In “How Ikea took over the world” Beth Kowitt writes:
In the furniture world there’s an oft-cited statistic that we have our sofas longer than our cars and change our dining room tables as frequently as our spouses. Furniture can be its own kind of ball and chain. It’s passed down from generation to generation, or it’s so expensive that people feel it’s forever. From the get-go, Ikea shook up that paradigm. “It traumatized furniture retailing,” says Martin Toogood, who has run several companies that have competed against Ikea over two decades.
Ikea kept its prices down with an obsessive focus on costs. It might skip an extra coating of lacquer on the underside of a table that people never see or use. The company has also stripped out as much labor as possible from the system, pushing tasks that were once done by traditional retailers onto the customer. Flat packed furniture made it easier for customers to take purchases with them, cutting out the expense of stocking and delivery. (Ikea figured out flat packing in 1956, when a designer took the legs off a Lövet table to get it in his trunk.)
I’ve read that IKEA might enable greater mobility by making moving cheaper. Rather than buying a bunch of expensive furniture and then spending thousands of dollars to haul it, IKEA allows people to quickly, and with low search costs, buy functional stuff when they move—and sell or throw away what they don’t use. I’ve been the beneficiary of lightly used stuff: Kowitt says that “One Billy bookcase, an Ikea classic, is sold every 10 seconds,” and the couple of them in my apartment came from Craigslist, either free or for $10.
A modern person looking for a job might find it easier to pack a laptop, a Kindle, a (few) paper books, some pots and pans, and clothes into a couple boxes, ship them, and re-buy everything else on the other side. Being able to focus more experiences, and spending on experiences, might be enabled by IKEA. And with more and more other stuff available cheaply online—Tuft & Needle beds are my favorite pet example, but Campaign Living also makes interesting and movable furniture—a lot of people can be substantially more mobile. Craigslist may be a substitute for U-Haul.
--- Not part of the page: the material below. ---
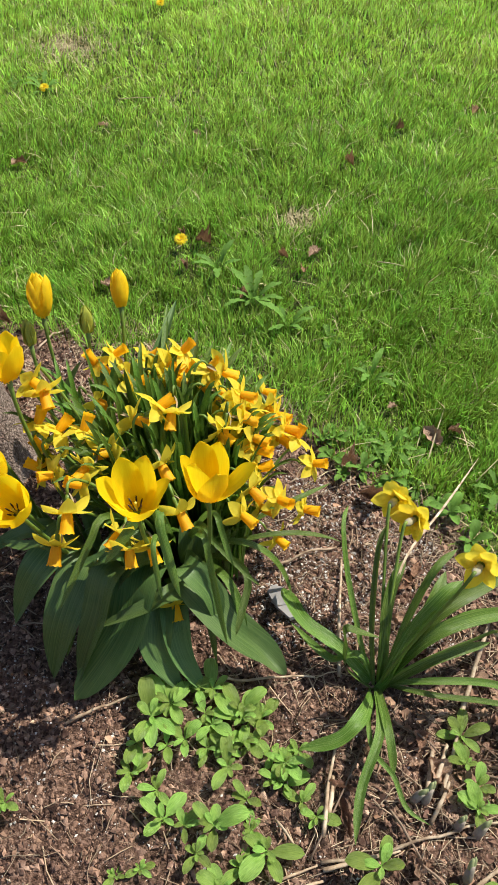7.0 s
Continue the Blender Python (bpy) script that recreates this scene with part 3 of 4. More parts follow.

Furniture isn’t “forever” anymore, and I’ve met “minimum furniture” people who seem very happy with not much stuff: usually they want a desk of some sort, a bed, and maybe a small table and chairs. They rarely have friends over, or if those friends do come over it’s to pre-game, and the apartment is mostly for the big “S”es: sleeping, showering, or sex. Why bother with more?
EDIT: In “A Dozen Things I’ve Learned from Chris Dixon About Venture Capital and Startups” Tren Griffin writes:
McKinsey placed little or no value on what Craig McCaw called the ability of people to be “nomadic.” The mobile phone had each of the attributes Chris Dixon noted above. Some people thought of the mobile phone as a toy. Since my first mobile phone cost more than $4,000 dollars I actually felt awkward using it in some social settings. Talking into a mobile phone in some pubic settings would cause people to frown at you.
To continue my example, Craig McCaw was also an enthusiastic personal user of what we then called “cellular” phones. Craig McCaw loved working out of the ‘mobile office’ – meaning cars, planes, boats and ships. Which meant he was a natural enthusiast for the product. When the time came to sell his cable TV business in order to double down on the mobile phone business, the choice was made easy by his love of the mobile phone.
Mobility seems like a long-term secular trend. Cheryl Strayed glamorizes it in Wild: From Lost to Found on the Pacific Crest Trail. Her writing is as excellent as her life choices are dubious yet revealing of modern character. Bet against a wandering lifestyle at your own peril, and invest in it when you can.
EDIT 2: Older books show evidence of a pre-IKEA world. In Mary Gaitskill’s novel Veronica, Alison moves from New York to L.A. and when she gets there:
John took me to flea markets to shop for furniture: a polka-dot rug, an orange sectional couch, a red Formica table with matching chairs. He took me to lunch and sometimes to dinner.
That rug, couch, and table are probably ugly, not very functional, and take a lot of time to search for and acquire. One trip to IKEA can replace a lot of time in “flea markets,” leaving flea markets for those who really, really like them. This may say more about my cultural milieu and friend set than about culture, but I’ve never heard anyone around me talk about going to flea markets. Pretty much every move any of my friends has ever done has entail a trip to IKEA.